Interview with Frank Huerta and Mason Sharp on PostGres-XL
Postgres-XL released to tackle big data analytics and more
Sometimes it's best to go with what you know. For countless developers, database managers, analysts, and others who need to store data in a traditional relational database system, PostgreSQL is that system. But as the demands on databases grow, so too must the software which underlie them.
Modern databases need to bring concurrency across multiple systems, and users expect that data to be synchronized quickly, easily, and without fail. To do this with PostgreSQL requires a bit of teaching an old dog new tricks. Meet TransLattice, a company specializing in distributed SQL databases, which recently acquired StormDB, an innovator in modern database technology.
As a step to bring some modern enhancements to Postgres, TransLattice today announced the open sourcing of Postgres-XL based on the technology it acquired from StormDB. Postgres-XL is a clustered, parallel SQL database designed for both online transactional processing (OLTP) and big data analytics. I spoke with Frank Huerta, TransLattice’s CEO, and Mason Sharp, Chief Architect, to learn a little bit more about Postgres-XL and what it means for the open source community.

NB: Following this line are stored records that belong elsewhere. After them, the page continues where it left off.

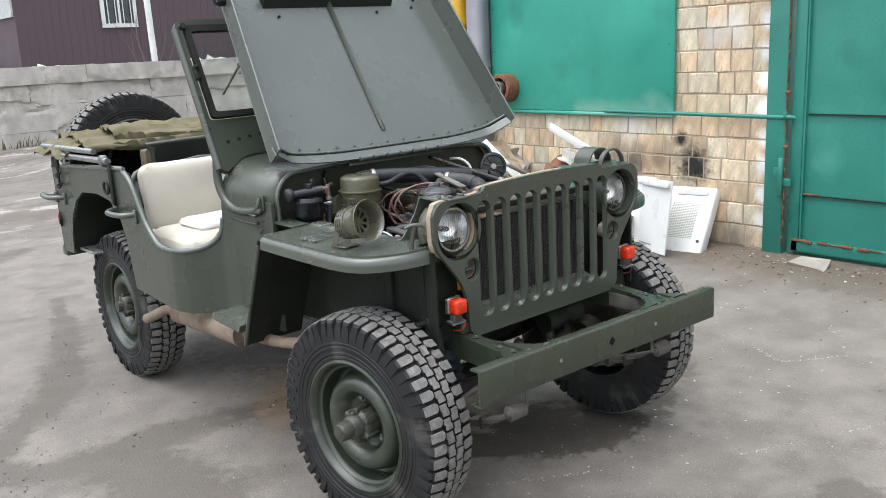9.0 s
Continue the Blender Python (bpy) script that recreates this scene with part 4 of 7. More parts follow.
def build_bonnet():
    H = 0.93
    lo, hi = 0.585, 0.50

    def hw(v):
        return lo + (hi - lo) * v

    bn = new("bonnet")
    bn.parent = jeep
    bn.matrix_basis = HM
    bn.empty_display_size = 0.1

    def skin(u, v):
        x = (2 * u - 1) * hw(v)
        e = max(0.0, abs(2 * u - 1) - 0.86) / 0.14
        return (x, v * H, -0.012 + 0.010 * e * e)

    part("skin", sheet(B(), skin, 28, 6, 0.006), OLIVE_SATIN_SKYLIT, bn)
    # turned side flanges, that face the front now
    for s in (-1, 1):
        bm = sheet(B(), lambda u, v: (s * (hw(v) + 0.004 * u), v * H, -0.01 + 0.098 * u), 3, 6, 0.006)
        part("flange", bm, OLIVE_SATIN_SKYLIT, bn)
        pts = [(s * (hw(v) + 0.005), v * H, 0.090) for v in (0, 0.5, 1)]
        part("flange_edge", tube(B(), pts, 0.005, 8, 2), OLIVE_SATIN_SKYLIT, bn)
    curl = lambda q: 0.035 * max(0.0, abs(q) - 0.35) ** 2 / 0.42
    # folded lower hem, and under it the strip that closes on the cowl
    hem = [((q / 15) * (lo - 0.004), 0.004 + curl(q / 15), -0.004 + 0.055 * max(0.0, abs(q / 15) - 0.85) / 0.15) for q in range(-15, 16)]
    part("hem", tube(B(), hem, 0.0055, 8, 2), OLIVE_SATIN_SKYLIT, bn)
    # a black tube draws the shade below the hem
    part("hem_gap", tube(B(), [(x, y - 0.007, z - 0.004) for x, y, z in hem], 0.003, 6, 2), CORE, bn, "dark line for the shade under the hem")
    bm = sheet(B(), lambda u, v: ((2 * u - 1) * (lo + 0.006), -0.040 + 0.036 * v + curl(2 * u - 1), 0.004 - 0.008 * v + 0.060 * max(0.0, abs(2 * u - 1) - 0.85) / 0.15), 30, 4, 0.005)
    part("hinge_strip", bm, OLIVE_SATIN_SKYLIT, bn)
    for k in range(14):
        q = -0.94 + k * 0.1446
        part("rivet", cyl(B(), (q * 0.56, 0.022 + curl(q), -0.010), (0, 0, 1), 0.0042, 0.007, 8, 0.002), OLIVE_SATIN_SKYLIT, bn)
    # piano hinge, in knuckles with dark slots between
    for k in range(7):
        x = -0.215 + k * 0.066
        part("hinge_knuckle", tube(B(), [(x, -0.043, 0.008), (x + 0.052, -0.043, 0.008)], 0.008, 10, 1), OLIVE_SATIN_SKYLIT, bn)
    # folded centre rib, deepest at its head, and the stiffener shelf
    bm = sheet(B(), lambda u, v: (-0.034 + 0.008 * (2 * v - 1), 0.075 + 0.62 * u, -0.010 + (0.012 + 0.007 * u) * (1 - abs(2 * v - 1)) * min(1, u * 8 + 0.1)), 24, 4, 0.003)
    part("centre_rib", bm, OLIVE, bn)
    bm = slab(B(), [(0.0, -0.012), (0.040, -0.012), (0.046, 0.040), (0.038, 0.044)], 0.64, m=plane_m((-0.345, 0.672, 0.0), (0, 1, 0), (0, 0, 1)))
    part("rest_bar", bm, DARK_OLIVE, bn, "dark stiffener shelf")
    latch = part("latch", box(B(), (-0.535, 0.70, 0.030), (0.030, 0.07, 0.035), bev=0.006), DARK_OLIVE, bn)
    part("latch_loop", tube(B(), [(-0.55, 0.68, 0.03), (-0.57, 0.66, 0.04), (-0.575, 0.70, 0.045), (-0.57, 0.75, 0.04), (-0.55, 0.76, 0.03)], 0.006, 8, 4), DARK_OLIVE, latch)
    for x, y in ((-0.29, 0.63), (0.20, 0.64), (0.40, 0.66), (0.43, 0.70), (0.38, 0.74), (0.42, 0.76), (-0.08, 0.79), (0.0, 0.79), (0.08, 0.79)):
        part("stud", cyl(B(), (x, y, -0.012), (0, 0, 1), 0.0062, 0.009, 10, 0.002), DARK_OLIVE, bn)


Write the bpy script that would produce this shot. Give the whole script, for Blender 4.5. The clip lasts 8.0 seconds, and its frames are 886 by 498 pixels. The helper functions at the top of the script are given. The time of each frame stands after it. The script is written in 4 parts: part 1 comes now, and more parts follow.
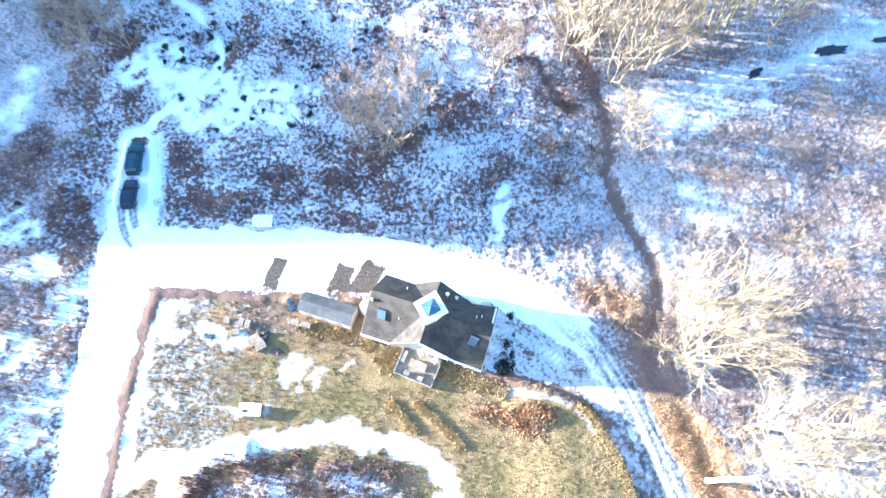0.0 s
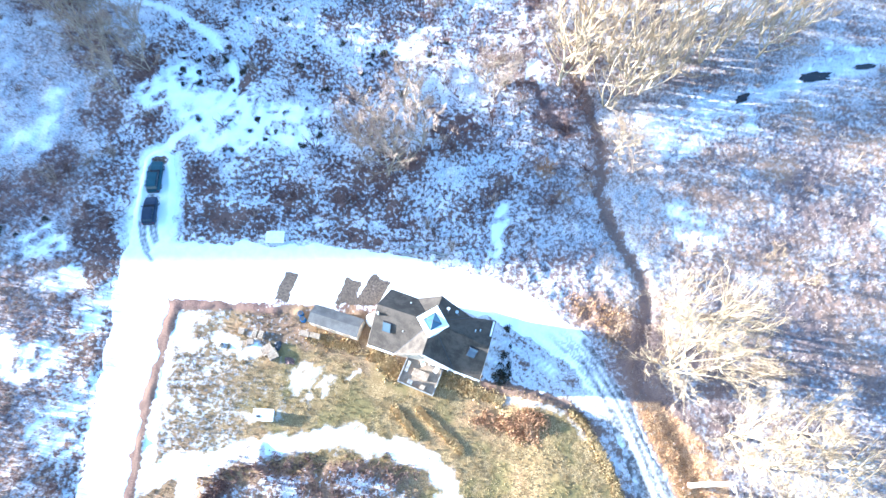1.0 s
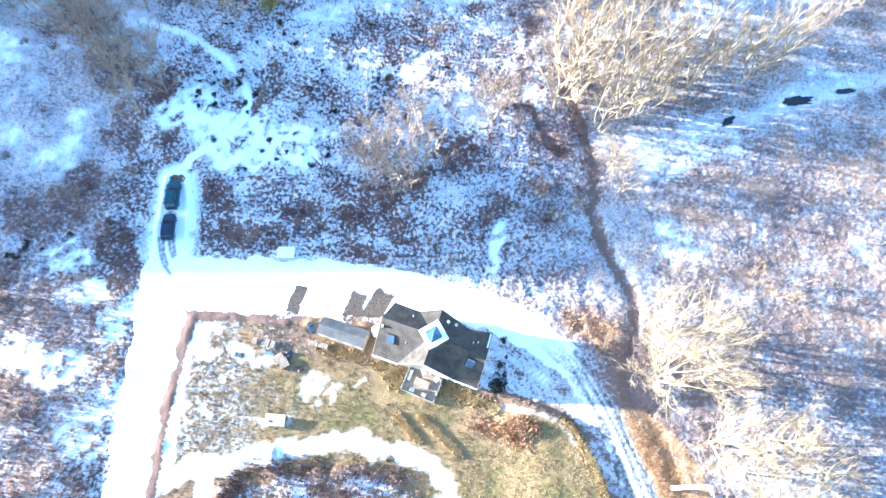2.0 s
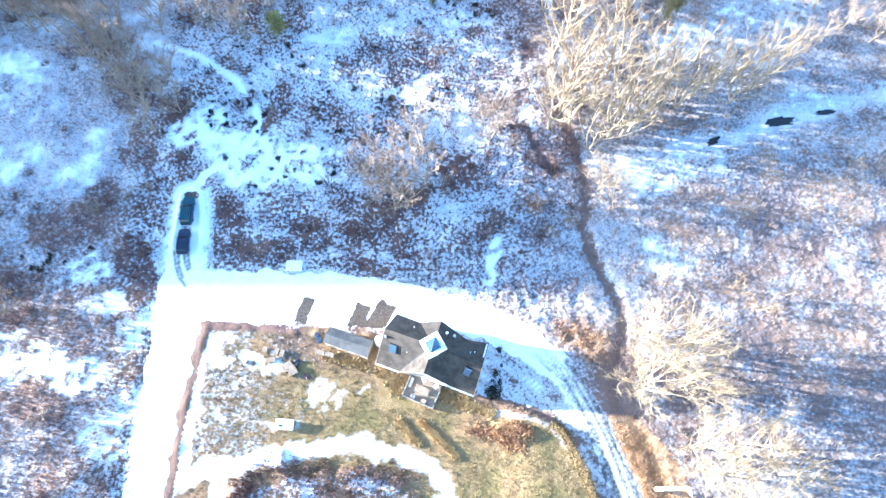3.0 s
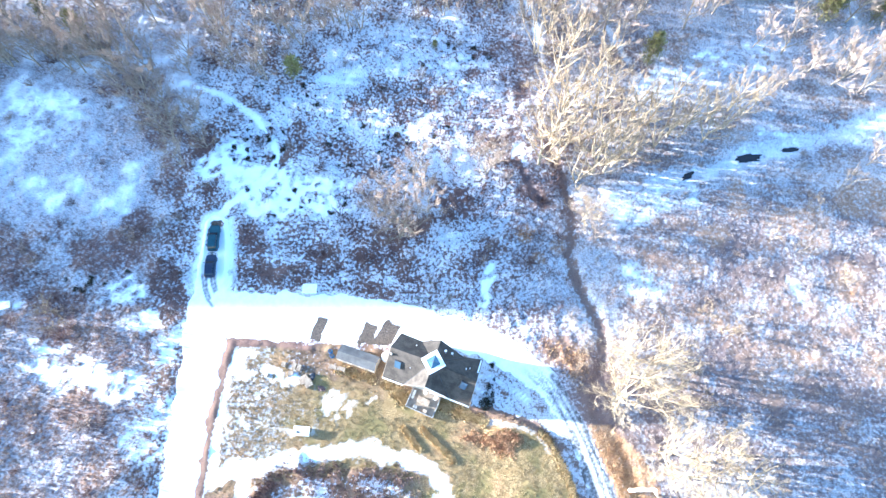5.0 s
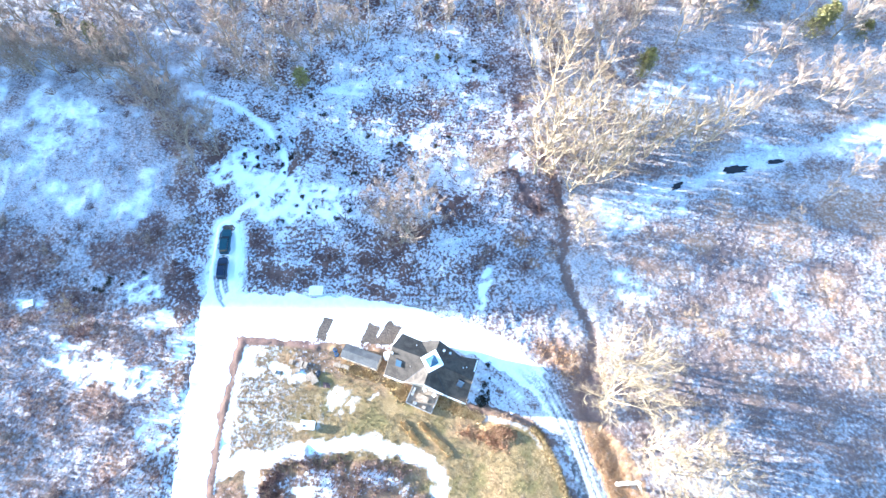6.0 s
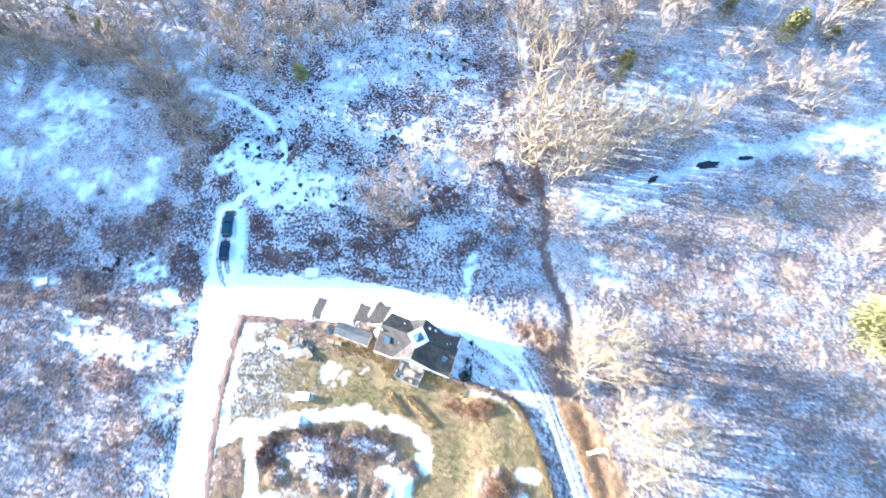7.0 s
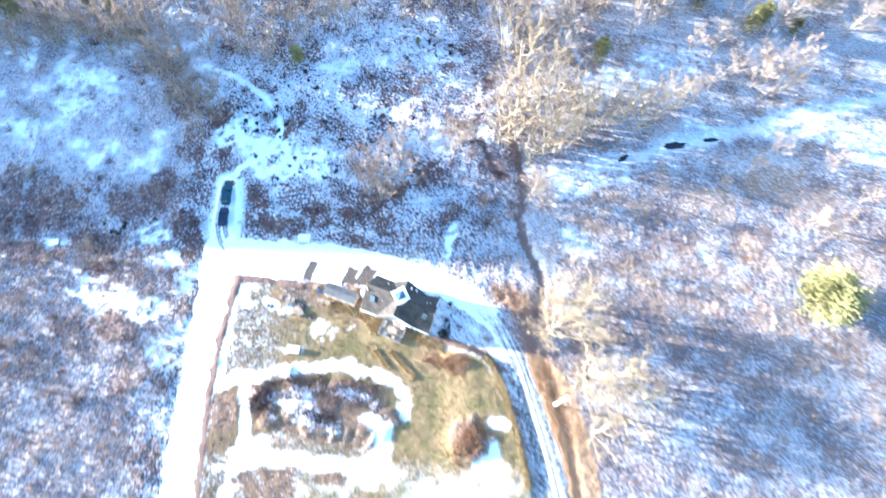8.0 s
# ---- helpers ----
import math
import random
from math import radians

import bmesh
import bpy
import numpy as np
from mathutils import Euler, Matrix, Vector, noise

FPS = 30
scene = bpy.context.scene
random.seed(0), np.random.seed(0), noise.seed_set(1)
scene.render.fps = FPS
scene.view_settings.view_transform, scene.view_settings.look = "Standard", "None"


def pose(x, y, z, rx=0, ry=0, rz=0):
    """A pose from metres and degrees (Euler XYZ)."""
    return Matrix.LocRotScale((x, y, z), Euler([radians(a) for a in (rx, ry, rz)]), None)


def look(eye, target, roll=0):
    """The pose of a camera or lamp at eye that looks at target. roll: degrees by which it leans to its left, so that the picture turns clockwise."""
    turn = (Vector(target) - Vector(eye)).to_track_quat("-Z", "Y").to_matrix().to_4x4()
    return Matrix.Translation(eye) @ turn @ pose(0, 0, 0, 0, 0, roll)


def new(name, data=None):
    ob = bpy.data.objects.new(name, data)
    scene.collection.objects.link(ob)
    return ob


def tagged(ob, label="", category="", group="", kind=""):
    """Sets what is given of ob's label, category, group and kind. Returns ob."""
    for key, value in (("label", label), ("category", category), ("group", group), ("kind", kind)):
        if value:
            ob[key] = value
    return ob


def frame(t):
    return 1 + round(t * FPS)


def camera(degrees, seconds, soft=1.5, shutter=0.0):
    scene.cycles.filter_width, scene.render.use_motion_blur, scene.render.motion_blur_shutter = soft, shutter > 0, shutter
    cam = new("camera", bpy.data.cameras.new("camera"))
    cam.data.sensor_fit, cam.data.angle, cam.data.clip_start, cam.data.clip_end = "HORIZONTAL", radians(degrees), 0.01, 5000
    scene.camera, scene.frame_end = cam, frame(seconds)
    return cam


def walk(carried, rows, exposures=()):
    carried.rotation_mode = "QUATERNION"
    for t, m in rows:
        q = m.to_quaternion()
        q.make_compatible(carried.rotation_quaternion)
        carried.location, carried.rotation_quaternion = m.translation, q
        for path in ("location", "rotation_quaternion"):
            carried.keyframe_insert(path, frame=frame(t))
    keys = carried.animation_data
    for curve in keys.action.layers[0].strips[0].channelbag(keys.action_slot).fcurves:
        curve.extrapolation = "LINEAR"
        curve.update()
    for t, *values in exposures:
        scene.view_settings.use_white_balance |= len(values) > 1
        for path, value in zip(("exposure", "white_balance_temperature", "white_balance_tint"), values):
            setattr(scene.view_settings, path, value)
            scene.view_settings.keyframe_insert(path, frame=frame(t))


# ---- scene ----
cam = camera(74.1, 8.0, soft=1.35, shutter=1.5)
METRES, EYE, TILT, LEAN, TURN = 53.0, 69.7, -69.0, 0.0, 0.0
ROWS = [
    (0.0, 0.0, 0.0, 0.0, 0.0, 0.0, -0.0),
    (0.5, 0.0002, -0.0466, 0.0202, 0.1, 0.04, -0.26),
    (1.0, 0.0013, -0.0882, 0.0381, 0.22, 0.08, -0.41),
    (1.5, 0.0024, -0.1358, 0.0588, 0.32, 0.09, -0.56),
    (3.0, 0.0104, -0.281, 0.12, 0.53, 0.1, -0.78),
    (3.5, 0.0119, -0.3308, 0.1399, 0.54, 0.13, -0.86),
    (4.0, 0.0144, -0.3799, 0.1595, 0.6, 0.17, -0.9),
    (4.5, 0.0166, -0.4315, 0.1797, 0.61, 0.21, -0.92),
    (6.0, 0.0309, -0.5859, 0.2158, 1.02, 0.2, -1.56),
    (6.5, 0.0489, -0.6469, 0.2011, 0.96, 0.11, -1.81),
    (7.0, 0.0775, -0.7248, 0.1661, 0.98, 0.2, -2.28),
    (7.5, 0.1101, -0.8025, 0.1191, 1.0, 0.24, -2.78),
    (8.0, 0.1485, -0.8956, 0.0543, 0.84, 0.01, -3.17),
]
walk(cam, [(t, pose(0, 0, EYE, TILT, LEAN, TURN) @ pose(METRES * x, METRES * y, METRES * z, 90 + pitch, roll, yaw)) for t, x, y, z, yaw, pitch, roll in ROWS],
     exposures=[(0.0, 3.08, 4450, 4), (8.0, 3.08, 4450, 4)])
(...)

Tell me a little bit about the what you're excited about with Postgres-XL and how it came to be.
For Postgres-XL, what we’ve done is based on StormDB, and is based on Postgres. Postgres has a multi-version concurrency control model for database concurrency. To make the database consistent across the cluster of systems, that management was pulled out of the core database and made an additional component. That way, cluster-wide you always get a consistent view of the data, and doing that also allows for OLTP write scalability, so not just reads, but were we can scale out writes across multiple nodes. In addition, down at the data node level, we made some changes where they all interact with each other. We allow for massive parallel processing (MPP) processing, where queries can be parallelized. So we can use all of the resources in the cluster to process queries a lot faster.
Postgres is a great general-purpose database. There are other databases out there specializing in write-transactions, or people using Hadoop for processing large amounts of data. Postgres-XL takes this great general-purpose capability and scales it out so it can handle a variety of workloads in mixed-workload environments as well.
What are some sample types of applications or use cases for which someone might be interested in using Postgres-XL?
As we were emphasizing before, there is parallelizing for big data analytics, for example, financial services, or a security company that gets a lot of traffic data and wants a way to analyze that. Or for OLTP write-intesive workloads, for example, we're talking to an online ad company who do a lot of impressions and clickthroughs that they need to track. And in mixed workloads, you might have different kinds of activities going on.
You can also use it to consolidate data from a variety of sources, as in an operational data store. Having the Postgres heritage, JSON data types are actually supported, so it's doing a common thing people are using NoSQL databases for. Postgres actually has that built in so we're able to leverage that. We can similiarly give you a key value store across multiple servers without sacrificing consistency.
Also leveraging the Postgres heritage, there's PostGIS, which adds powerful geospatial capabilities. You can also plug that right in; if you have a lot of GPS data, a lot of location data, it can be compute intensive to go through all of that. Now you can leverage multiple servers in a cluster to process that data faster.
Also, we made it with the idea that if you have traditional hardware sources, and different applications using it, their workloads may vary at different times, and may be bursty, so you can have this cluster of machins that has multiple databases kind of sharded across these servers. At the same time we wanted to make it a little more secure, so Postgres out of the boxes you can get an idea of what the namespaces of the other databases and users are. So we locked that down to better support multi-tenancy, as well as adding in additional statistics and tracking for what's going on in all of the databases. This also makes it useful as a hosted database solution.
Why did you decide to open source this technology?
We thought it was important to contribute back to the community, a community that has fueled what we've been doing already here at TransLattice. We are going to take up some of this technology into our products anyway. We're engaging partners to provide services for this technology, and we'll be providing those services as well.
Is the hope that this will become a community project and that you'll get commits from users outside of your organization?
Yes, absolutely! There are already a couple of premiere Postgres consulting companies that have said that they are going to be contributing to this project. We've also had some conversations with members of the larger Postgres community, and it seems there are going to be some contributions for it. We have our roots in Postgres, so contributing code back is something that we're already doing.